The movie also has a great soundtrack by the masterful Henry Mancini – composer of such classic tunes as the Pink Panther Theme, the score to Tobe Hooper’s Lifeforce 1985 (uncredited of course...), and the beautiful Moonriver from the Breakfast at Tiffany’s 1961 soundtrack.

And to top it all off, the movie was produced by Mel Ferrer, and I’m surprised that his notoriety within the European genre pieces of the seventies and eighties (Alberto De Martino’s The Antichrist 1974, Sergio Martino’s excellent Giallo The Suspicious Death of a Minor 1975, Flavio Mogherini’s The Girl in the Yellow Pyjamas 1977, René Cardona’s Guyana: Crime of the Damned 1979, Sergio Martino’s Big Alligator River 1979 Umberto Lenzi’s Eaten Alive, and Nightmare City both 1980) would have attracted the attention of genre fans, and it by far the most interesting piece he would produce.

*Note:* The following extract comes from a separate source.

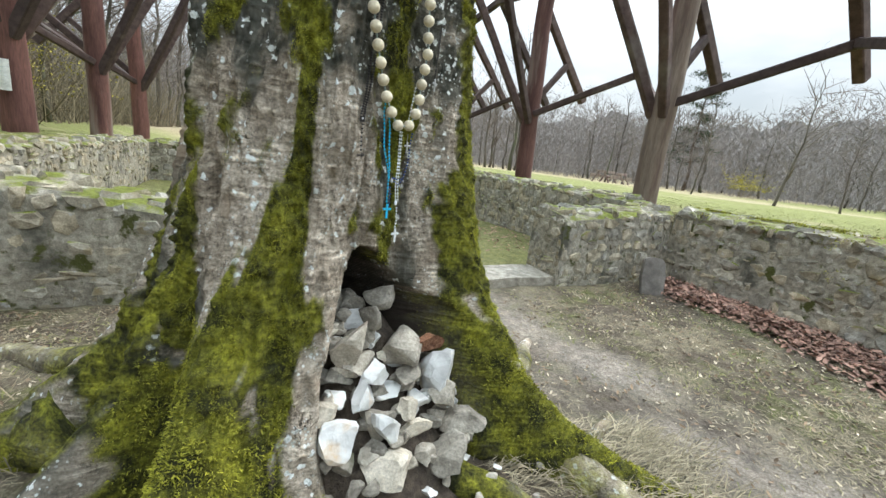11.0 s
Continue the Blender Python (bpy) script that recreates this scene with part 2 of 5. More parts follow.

It still puzzles me why this movie became a lost gem, it’s well written, splendidly acted and has a very captivating narrative and an excellent overall atmosphere to it. The cinematography by award winning Henning Kristiansen is fine, there’s a splendid little twist at the end, a very Hichcockian twist if you like, and the movie is really very entertaining. It’s my highest recommendation that you seek out this movie and enjoy the magic of this lost gem as soon as possible. You won’t be disappointed.


Image:
1.33:1 - Full frame 4x3

Audio:
Dolby Digital Mono 2.0. English Dialogue, that is spoken by the actors in their broken English, which is fascinating to hear.

Extras:
Previews for other titles released by VCI Home Video, among them; Ugo Liberatore’s semi sleazy Oxford decadence flick May Morning from 1970 starring Jane Birkin and John Steiner and Bill L. Norton’s cult TV movie Gargoyles 1972 with it’s special effects and scary monsters crafted by the late Stan Winston. There's a little photo gallery and short biographies for several of the cast and crew and finally the Theatrical Trailer.